One of the great joys of Scotland is that you can still find places where the influence of modern man is not overwhelmingly obvious. To do so you usually have to head north or west; climb a mountain; or sail to an island. But as you walk the few hundred metres along the track leading to Crichton Castle you realise that this lonely stretch of the River Tyne valley is empty except for the castle looming up ahead of you, and its collegiate church among the trees behind you.
Nothing built by man in the past 500 years can be seen in this extensive landscape: and this is within 15 miles of the centre of Edinburgh. Crichton Castle's unexpected sense of isolation is in itself enough of a reason to visit, but there are others.
The castle is usually approached along the B road from the A68 at Pathhead. Keep on following the brown tourist signs in Crichton itself and you are led along increasingly narrow roads to a car park beyond Crichton Collegiate Church, built in the years up to 1449 by William Crichton, the Lord Chancellor of Scotland. Now minus its original nave, this is otherwise a remarkably complete medieval church.
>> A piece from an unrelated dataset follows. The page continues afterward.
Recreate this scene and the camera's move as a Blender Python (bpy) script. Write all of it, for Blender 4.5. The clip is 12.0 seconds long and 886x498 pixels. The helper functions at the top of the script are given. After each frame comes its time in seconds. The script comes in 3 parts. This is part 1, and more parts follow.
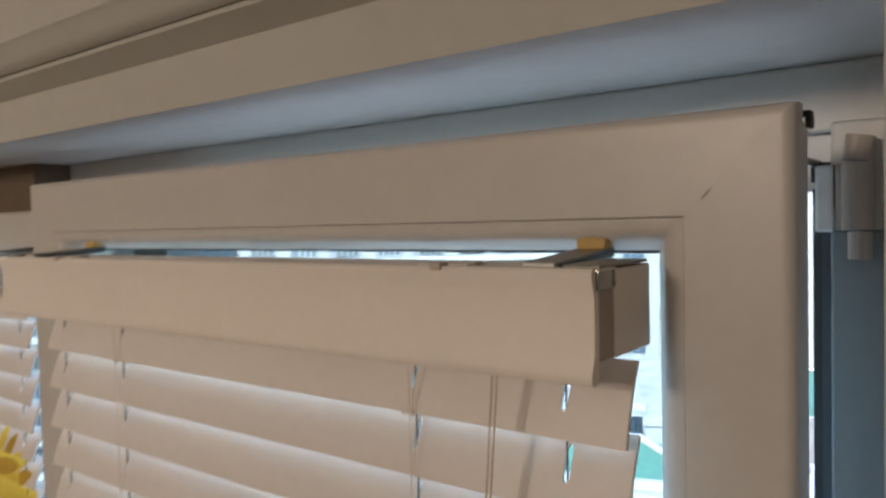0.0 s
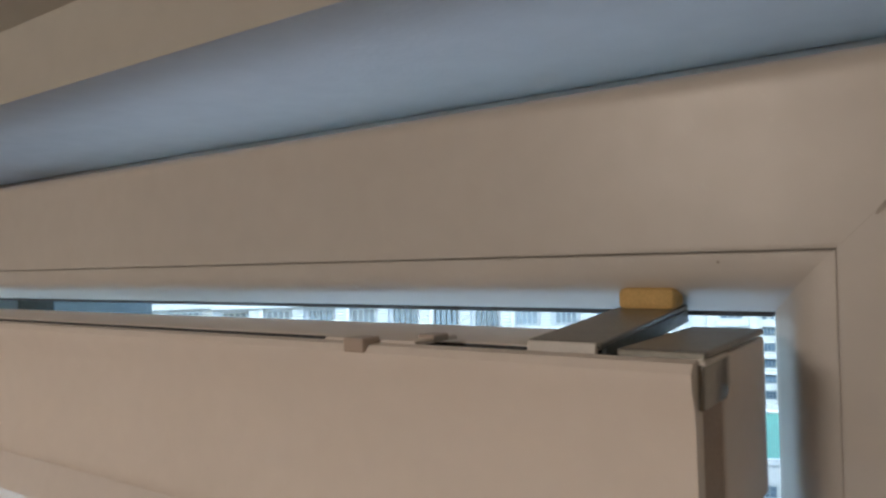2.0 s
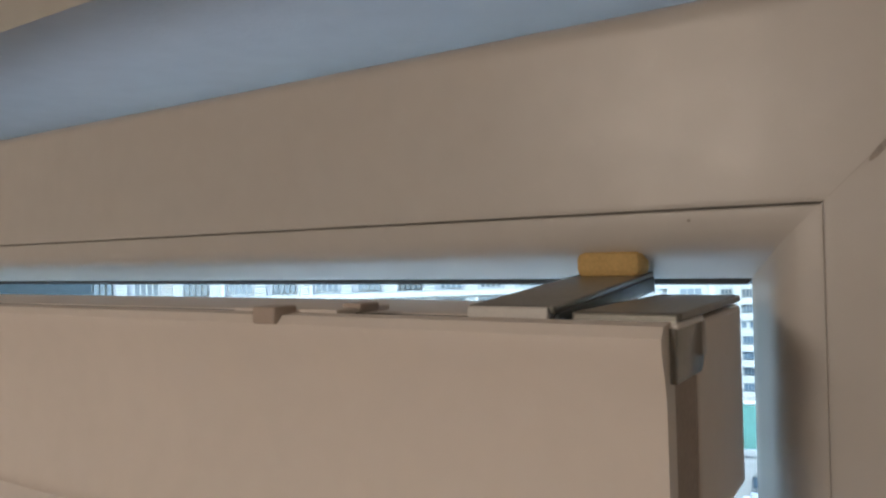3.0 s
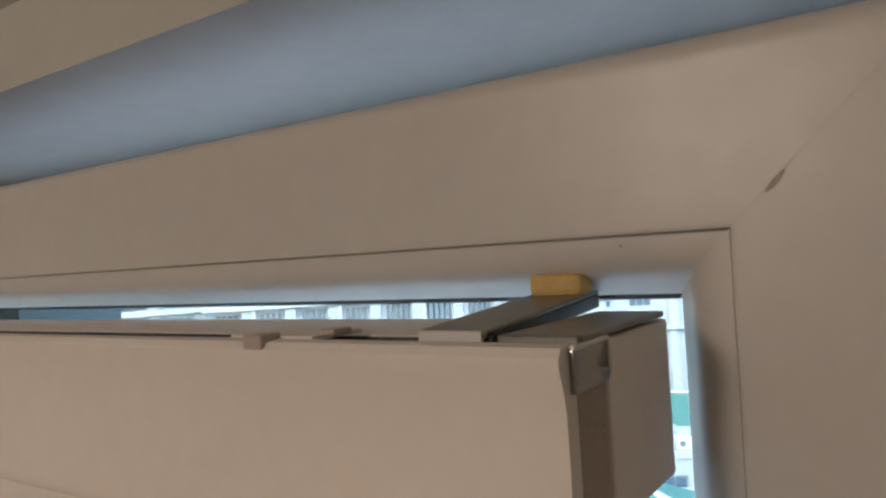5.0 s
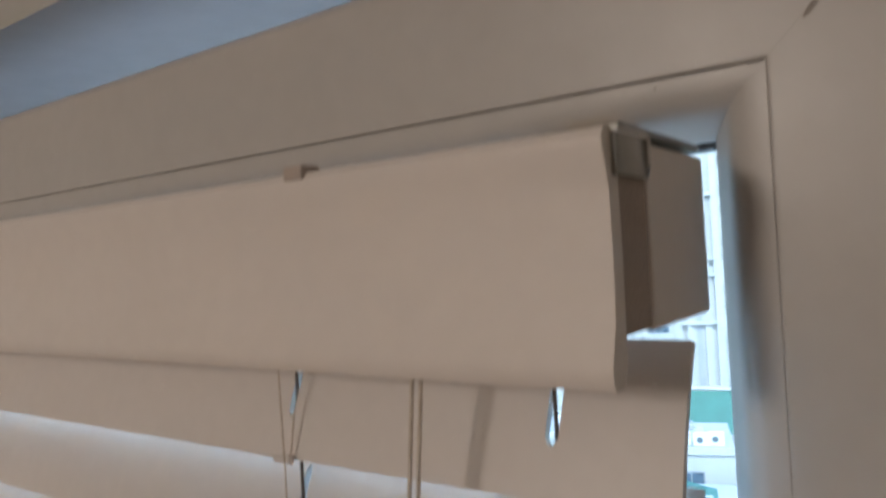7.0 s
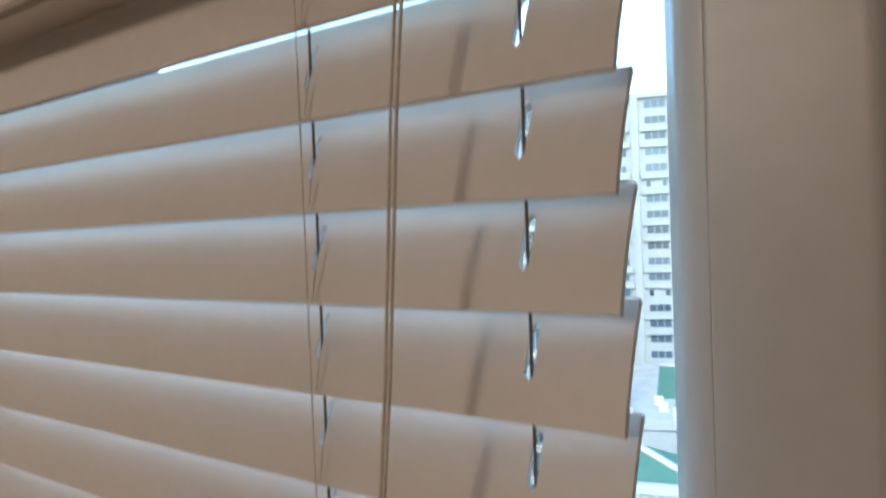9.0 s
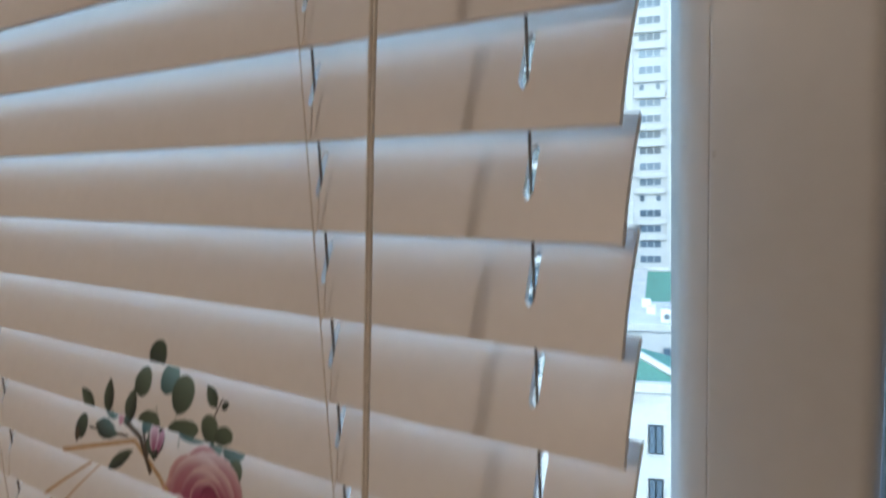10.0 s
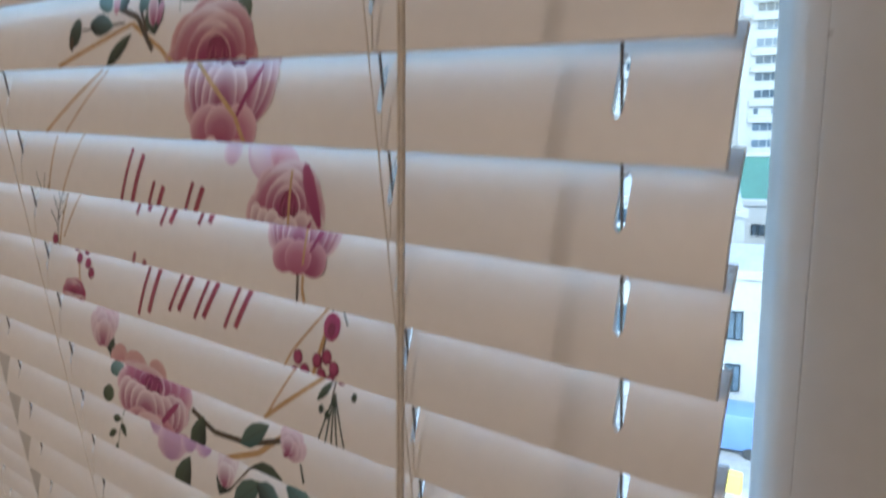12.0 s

Crichton Castle is visible from the church and the car park, and lies some 500m along a good quality track that leads you along the side of the River Tyne valley and below the north and east faces of the castle. The best views of the castle are from the hillside to the east, which both overlooks the castle and leaves you wondering how vulnerable it might have been to artillery attack from this side.
Dominating the east side of the castle is a survivor of the original structure, the tower house that would originally have been surrounded by a fortified courtyard or barmkin. If this central block looks brutal today, imagine how it would have looked originally.
When first built by the Crichtons in 1400 it was half as tall again, 75ft rather than the 50ft it was reduced to by later alterations. Within the defensive barmkin wall would have been a number of outbuildings serving the tower house.
An early owner was William Crichton, Sheriff of Edinburgh, Keeper of Edinburgh Castle and Chancellor of Scotland. And a man not above inviting the 6th Earl of Douglas and his younger brother to dinner at Edinburgh Castle in 1440 before having them both killed. In retribution the Douglases stormed Crichton Castle and severely damaged it.
By 1450 William Crichton had not just repaired Crichton Castle, he had also greatly extended it. In doing so he built most of the castle you see today. The existing tower house was complemented by three new ranges surrounding a courtyard and a south west tower, and within the south range he built a great hall. He also built the collegiate church at the same time.
In 1479 William's son, also William Crichton, had an affair with the sister of James III, who duly produced a child. The King was further displeased when allegations were made in 1484 that Crichton was plotting against him: and the family's titles and possessions were forfeited.
Crichton Castle was among a number of properties bestowed in 1488 by James IV on the Earl of Bothwell. Over the following century Crichton was largely by-passed by the main flow of Scottish history, though it was successfully besieged by Protestant Lords in 1559 after the James Hepburn, 4th Earl of Bothwell intercepted 4000 English crowns sent by Queen Elizabeth to help fund the Protestant cause. The 4th Earl of Bothwell is better known for becoming Mary Queen of Scot's third husband in May 1567, precipitating her fall from grace and her abdication.
The Earldom of Bothwell was withdrawn in 1567, and in 1581 it passed to Francis Stewart, a grandson of the 3rd Earl. He set to work transforming the castle into a Renaissance mansion, heavily influenced by his earlier travels in France and Italy. His main contribution was the rebuilding of the north range, but he made alterations to much of the rest of the castle including lowering the tower house and subdividing the great hall in the south range. To the south of the castle he built the stable block whose shell, often mistaken for a chapel, still stands.
As you enter Crichton Castle the most remarkable aspect of 1580s work becomes immediately obvious. The diamond-faceted red stonework facade on the north range is truly amazing and has become Crichton Castle's trademark feature. To 21st Century eyes it suffers from its likeness to the sort of concrete paving placed in areas the Council don't want you to walk. But remember that what you see in Crichton Castle was carved from stone, not cast from concrete: and was put there long before the phrase "street furniture" entered the language.